The direct sum of two matroids

matroidPG n fq returns the projective geometry PG(n,Fq), where fq is a list of the elements of Fq

matroidAG n fq returns the affine geometry AG(n,Fq), where fq is a list of the elements of Fq

Given a matroid m, the fundamental-circuit incidence matrix relative to a base b has rows indexed by the elements of b, and columns indexed by the elements not in b. The bi, ej entry is 1 if bi is in the fundamental circuit of ej relative to b, and 0 otherwise.

Find representations of the matroid m over fq. Specifically, this function will find one representative of each projective equivalence class of representation.

Is the matroid representable over Fq? For example, to find out whether a matroid m is binary, evaluate isRepresentable f2 m.

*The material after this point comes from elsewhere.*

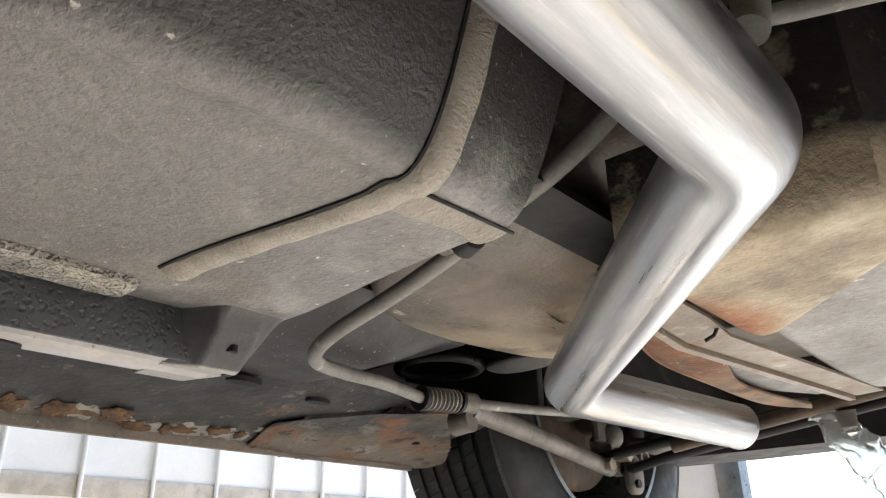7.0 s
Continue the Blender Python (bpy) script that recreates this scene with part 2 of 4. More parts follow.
steel_mat = material("bright_tube_steel", (0.44, 0.45, 0.47), 0.37, 1.0, vary=0.14, scale=22, bump=0.09, bump_scale=110, grain=0.08, rough_vary=0.14, along=True, streak=(1, 1, 0.07),
                     spots=[((0.5, 0.455, 0.39), 34, 0.55, 0.55, 0), ((0.42, 0.45, 0.49), 55, 0.57, 0.5, 0), ((0.66, 0.66, 0.66), 90, 0.56, 0.55, 0), ((0.3, 0.29, 0.28), 26, 0.56, 0.5, 0)])
weld_mat = material("weld_bead", (0.26, 0.21, 0.18), 0.5, 0.5, vary=0.3, scale=60, bump=0.5, bump_scale=250, depth=0.001)
rubber_mat = material("black_rubber", (0.012, 0.012, 0.013), 0.42, vary=0.3, scale=30, bump=0.1)
bracket_mat = material("dark_bracket_steel", (0.016, 0.014, 0.013), 0.6, 0.0, vary=0.4, scale=18, bump=0.25, spots=[((0.1, 0.07, 0.05), 20, 0.6, 0.5, 0)])
lip_mat = material("pale_bracket_edge", (0.5, 0.44, 0.37), 0.45, 0.3, vary=0.25, scale=30, bump=0.3, spots=[((0.2, 0.14, 0.1), 50, 0.6, 0.6, 0)])
pin_mat = material("dull_zinc", (0.42, 0.37, 0.3), 0.4, 0.6, vary=0.25, scale=40, bump=0.2, spots=[((0.2, 0.12, 0.07), 60, 0.6, 0.6, 0)])
pale_rail_mat = material("pale_dusty_rail_paint", (0.5, 0.46, 0.39), 0.5, vary=0.2, scale=9, bump=0.3, spots=[((0.3, 0.28, 0.25), 12, 0.58, 0.6, 0), SPECK, DOTS])
rod_mat = material("chipped_rod_paint", (0.22, 0.195, 0.17), 0.45, vary=0.3, scale=30, bump=0.3, spots=[((0.55, 0.4, 0.22), 45, 0.56, 0.8, 0), ((0.08, 0.07, 0.065), 60, 0.62, 0.7, 0)])
cable_mat = material("dusty_cable_sheath", (0.19, 0.182, 0.167), 0.6, vary=0.3, scale=18, bump=0.3, bump_scale=250, spots=[(PALE, 40, 0.62, 0.7, 0), SPECK])
seal_mat = material("seam_sealer", (0.36, 0.325, 0.275), 0.6, vary=0.2, scale=24, bump=0.9, bump_scale=420, depth=0.003, along=True, streak=(0.006, 0.006, 1), spots=[((0.12, 0.11, 0.1), 60, 0.62, 0.6, 0)])
tyre_mat = material("tyre_rubber", (0.011, 0.011, 0.012), 0.6, vary=0.3, scale=14, bump=0.15, spots=[((0.025, 0.0245, 0.024), 9, 0.6, 0.5, 0)])
rim_mat = material("painted_rim", (0.22, 0.24, 0.26), 0.35, 0.5, vary=0.2, scale=10, spots=[((0.07, 0.07, 0.07), 9, 0.57, 0.6, 0)])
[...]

A binary matroid is a matroid which is representable over F2

A ternary matroid is a matroid which is representable over F3

The Fano plane F7 = PG(2,F2)

F7-, the relaxation of the Fano plane by removal of a line

The Pappus configuration from projective geometry

Relaxation of the Pappus configuration by removal of a line

The Desargues configuration

The Vamos matroid V8. It is not representable over any field.

P8 is a minor-minimal matroid that is not representable over F4, F8, F16, ... . It is Fq-representable if and only if q is not a power of 2.

P8- is a relaxation of P8. It is Fq-representable if and only if q >= 4.

P8-- is a relaxation of P8-. It is a minor-minimal matroid that is not representable over F4. It is Fq-representable if and only if q >= 5.

Given a matroid m over elements es, the rank polynomial is a polynomial r(x,y), which is essentially a generating function for the subsets of es, enumerated by size and rank. It is efficiently calculated using deletion and contraction.

It has the property that r(0,0) is the number of bases in m, r(1,0) is the number of independent sets, r(0,1) is the number of spanning sets. It can also be used to derive the chromatic polynomial of a graph, the weight enumerator of a linear code, and more.